La chaîne C8, championne des sanctions et des amendes n’a pas été reconduite. Mais qu’importe pour Bolloré son propriétaire…il dispose de six autres fréquences sur la TNT ! Cyril Hanouna, vedette de C 8, sera rapatrié sur CStar ou sur Canal + en clair. CNews continuera également sa propagande et son racisme qui abîment le vivre ensemble, en se moquant des sanctions ou des rappels à l’ordre. Le Conseil d’État a réclamé en février 2024 que le respect du pluralisme ne soit pas calculé que sur les invités politiques mais aussi sur le choix des chroniqueurs et des thèmes abordés… mais l’Arcom dont les deux tiers des membres ont été nommés par la droite s’est montré pusillanime. Elle est incapable dit-elle, de « ficher ou d’étiqueter les intervenants ».
De plus, l’Arcom égratigne l’empire Bolloré en lui retirant une fréquence…mais c’est pour en faire cadeau à un autre milliardaire, Daniel Kretinski, pour un projet tout aussi nocif. Ce milliardaire qui fait fortune grâce aux énergies fossiles les plus polluantes, est un proche de Macron, son groupe CMI possède Elle, télé 7 jours, Marianne, Editis, Casino, une partie de la FNAC/Darty. Il finance le journal polémique Franc Tireur, proche du Printemps républicain. En mars 2025, C 8 sera remplacé par RéelTV , une chaîne « contre la désinformation » et pour un « pluralisme de raison », confiée à Raphael Enthoven et Caroline Fourest et leurs obsessions antimusulmanes.
La séquence électorale et la redistribution des chaînes TNT montrent l’urgence d’une réforme de la loi de 1986 sur la communication audiovisuelle. Les fréquences sont des biens publics et ne peuvent être utilisées comme des machines de guerre.
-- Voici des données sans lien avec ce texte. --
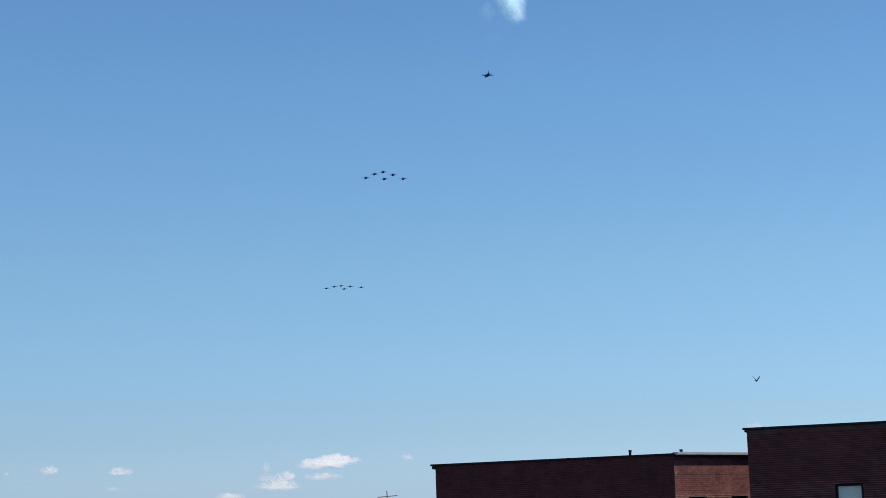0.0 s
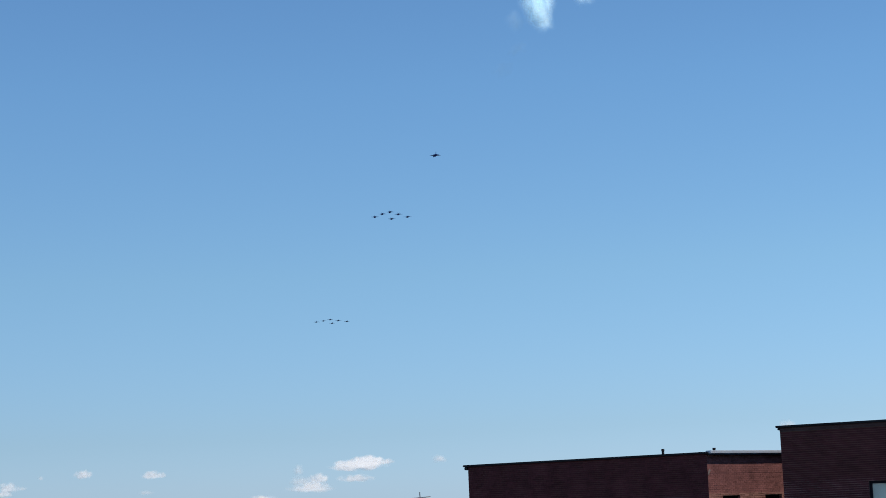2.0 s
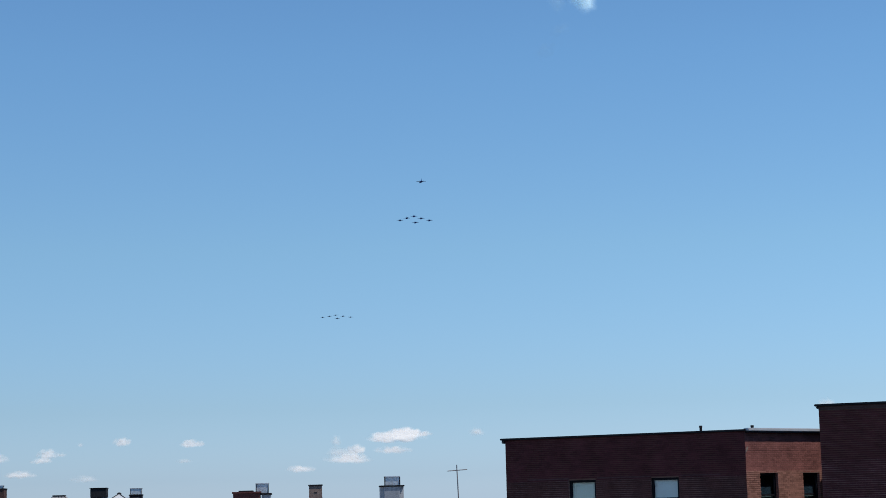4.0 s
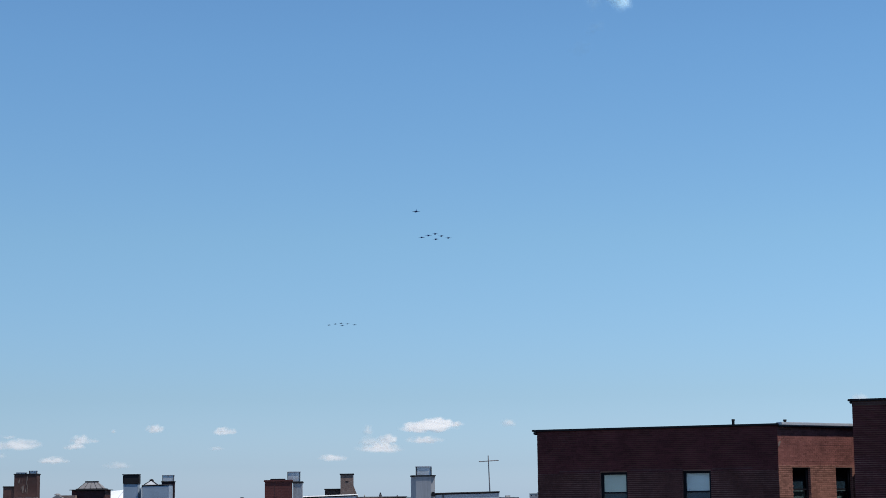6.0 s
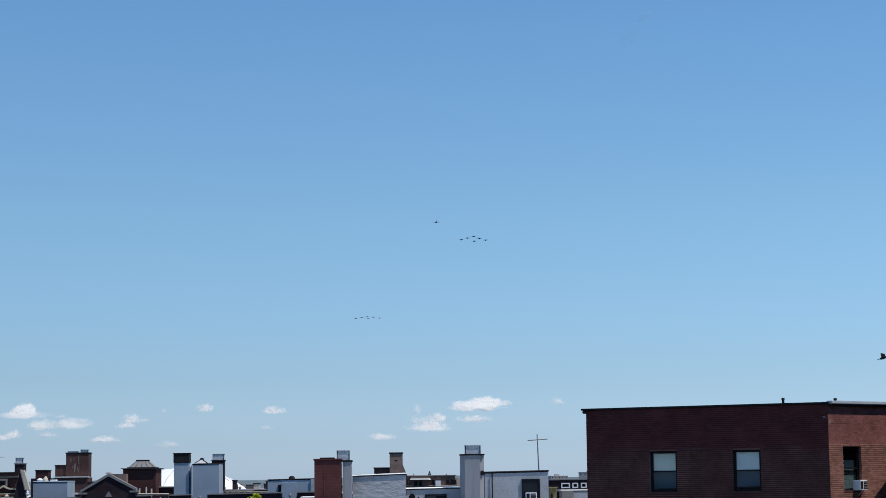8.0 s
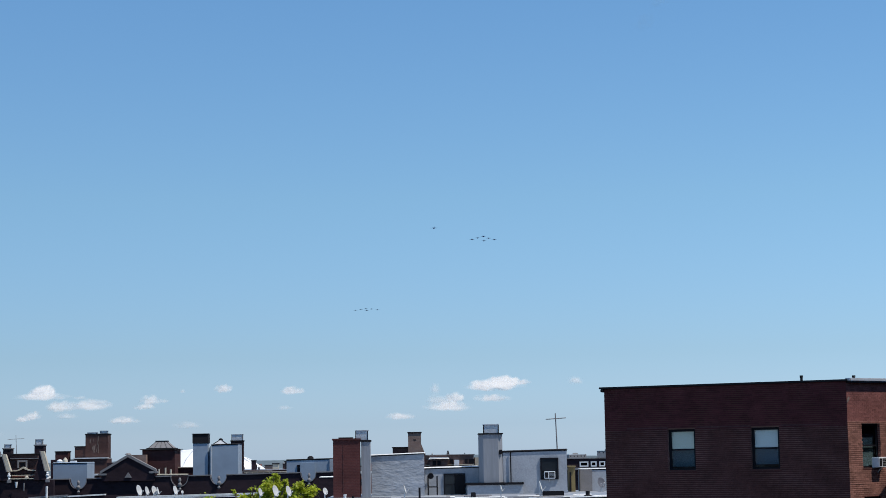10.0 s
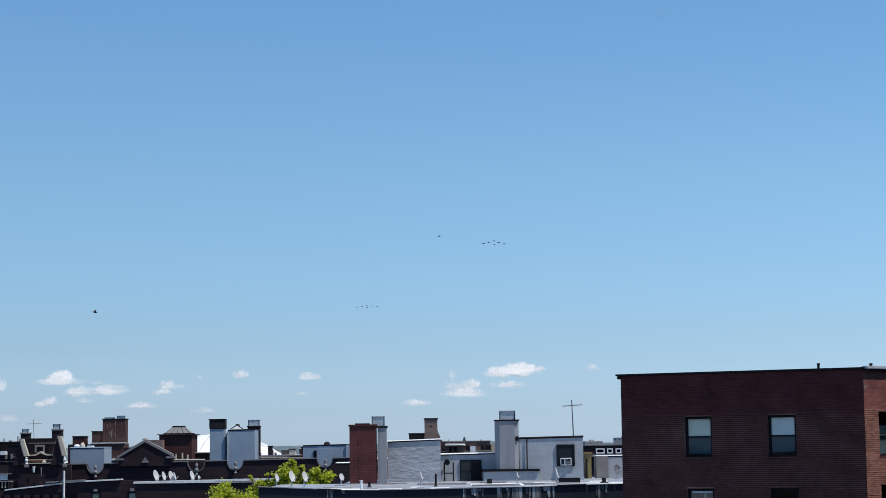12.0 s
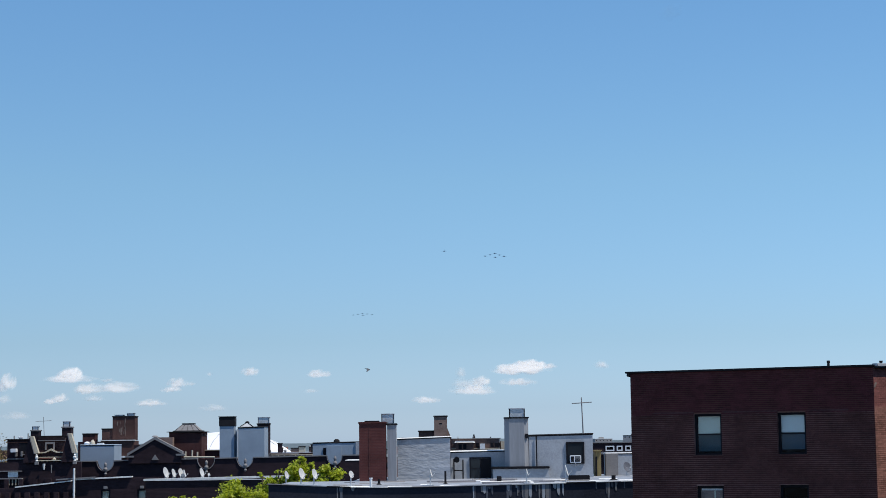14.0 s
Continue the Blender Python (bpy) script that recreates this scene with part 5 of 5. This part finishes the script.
BIRDS = [
    [(0, 19.77, 71.09, 26.57), (0.1, 20.42, 71.95, 26.51), (0.3, 21.9, 74.15, 26.33), (0.5, 23.37, 76.34, 26.13), (0.7, 24.92, 78.5, 25.86), (0.9, 26.6, 80.61, 25.46), (1.5, 31.64, 86.94, 24.26), (5, 51.64, 126.94, 28.26), (14, 111.64, 216.94, 38.26)],
    [(0, -62, 47, 12), (6.3, -2.6, 56.2, 18.6), (6.6, 0.7, 56.1, 20.6), (6.8, 2.83, 55.9, 22.08), (6.9, 3.90, 55.83, 22.26), (7, 4.95, 55.75, 22.39), (7.2, 7.01, 55.5, 22.50), (7.4, 8.8, 55.27, 22.92), (7.6, 10.56, 54.94, 23.42), (7.8, 12.25, 54.56, 24.01), (8, 14.12, 54.12, 24.44), (8.4, 17.3, 53.2, 25.8), (14, 64, 41, 42)],
    [(0, -55, 50, 10), (6.8, 2.9, 60.2, 17.5), (7.2, 6.3, 59.8, 19.7), (7.5, 8.88, 59.34, 21.07), (7.7, 10.61, 59.05, 21.65), (7.9, 12.43, 58.68, 22.4), (8.1, 14.16, 58.26, 23.27), (8.4, 16.7, 57.5, 24.6), (14, 64, 43, 48)],
    [(0, -88, 56, 40), (8, -38.5, 67.8, 30), (11.5, -16.52, 72.9, 27.1), (11.8, -14.64, 73.33, 26.83), (12, -13.40, 73.57, 26.49), (12.5, -10.56, 74.07, 26.18), (13, -8.04, 74.4, 25.70), (13.3, -6.6, 74.58, 25.30), (13.5, -5.43, 74.68, 24.76), (13.75, -4.25, 74.77, 24.41), (14, -3.07, 74.87, 24.06)]]
BANK = ((6.6, 50), (6.8, 72), (6.9, 55), (7, 35), (7.2, 45), (7.4, 20))
UNEVEN = [(6.667, 50), (6.833, -18), (7.0, 50), (7.167, -18), (7.333, -10), (7.5, 16), (7.667, -18), (7.833, 48), (8.0, 24), (8.167, 45), (8.333, -18)]
BEAT = [(0.0, 1.25, 0.2), (6.6667, 8.3333, 0.16667), (7.3, 8.3, 0.2), (11.3, 14.0, 0.2)]


def motions():
    walk(lead_jet, heading([(t, x, y, E + 400) for t, x, y in LEAD]))
    for team, offsets, line, h in ((delta_team, DELTA, SIX_A, 466), (wide_team, FLAT, SIX_B, 330)):
        for j, (a, b, c, dy) in zip(team, offsets):
            rows = []
            for t, x, y in line:
                p, q, k = (a, b, t / 3.0) if t < 3 else (b, c, min((t - 3) / 3.5, 1.0))
                rows.append((t, x + p[0] + k * (q[0] - p[0]), y + dy, E + h * (1 + dy / y) + p[1] + k * (q[1] - p[1])))
            walk(j, heading(rows))
    for (b, wings), rows, (t0, t1, step) in zip(flock, BIRDS, BEAT):
        walk(b, heading(rows, BANK if rows is BIRDS[1] else ()))
        n = int(round((t1 - t0) / step))
        times = [t0 + k * step for k in range(n + 1)]
        keys = [(t, 50 if k % 2 == 0 else -18) for k, t in enumerate(times)]
        if rows is BIRDS[1]:
            keys = UNEVEN
        if t0 > 0:
            keys = [(0.0, 10)] + keys
        if t1 < 14:
            keys = keys + [(14.0, 10)]
        for w, s in zip(wings, (-1, 1)):
            walk(w, [(t, pose(s * 0.03, 0, 0.03, 0, -s * a, 0)) for t, a in keys])
    d = 1560.0
    walk(smoke, [(t, Matrix.Translation((d * math.tan(radians(az)), d, E + d / math.cos(radians(az)) * math.tan(radians(el)))))
                 for t, az, el in ((0, 8.50, 15.82), (1.5, 8.47, 15.64), (3, 8.44, 15.46), (6.5, 8.40, 15.10), (7.5, 8.39, 14.93), (14, 8.35, 14.45))])


motions()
Il faut donc revoir les missions et le pouvoir de sanction de l’Arcom comme garant du pluralisme. C’est un enjeu démocratique.
En tirant les enseignements de notre épisode historique il est déterminant de lancer un large débat public et d’aller vers de profondes réformes pour transformer et démocratiser l’écosystème médiatique. Cela passe par l’inscription dans la Constitution du droit à l’information et à l’existence d’un audiovisuel public comme faisant partie de l’intérêt général. Cela passe aussi, bien sûr, par une loi anti-concentrations réellement efficace et la refonte des critères d’attribution des aides à la presse qui, aujourd’hui, favorisent les plus riches. Il faudra également renforcer le pouvoir des rédactions, et favoriser des formes de propriété, coopératives et participatives. Pourquoi pas avec un fond public qui pourrait être abondé par une taxation généralisée de l’ensemble du marché publicitaire, y compris sur Internet ?
Ouvrons les discussions, à partir des programmes des différents partis composantes du NFP, des syndicats, et des universitaires qui travaillent sur ces questions. L’idée étant de revenir à l’esprit du Conseil National de la Résistance qui voulait libérer les médias des puissances d’argent.
Nous sommes clairement à la croisée des chemins. Un moment existentiel comme il en existe peu dans une nation démocratique.
Fernando Malverde est journaliste. Il a été élu CGT à France Télévisions.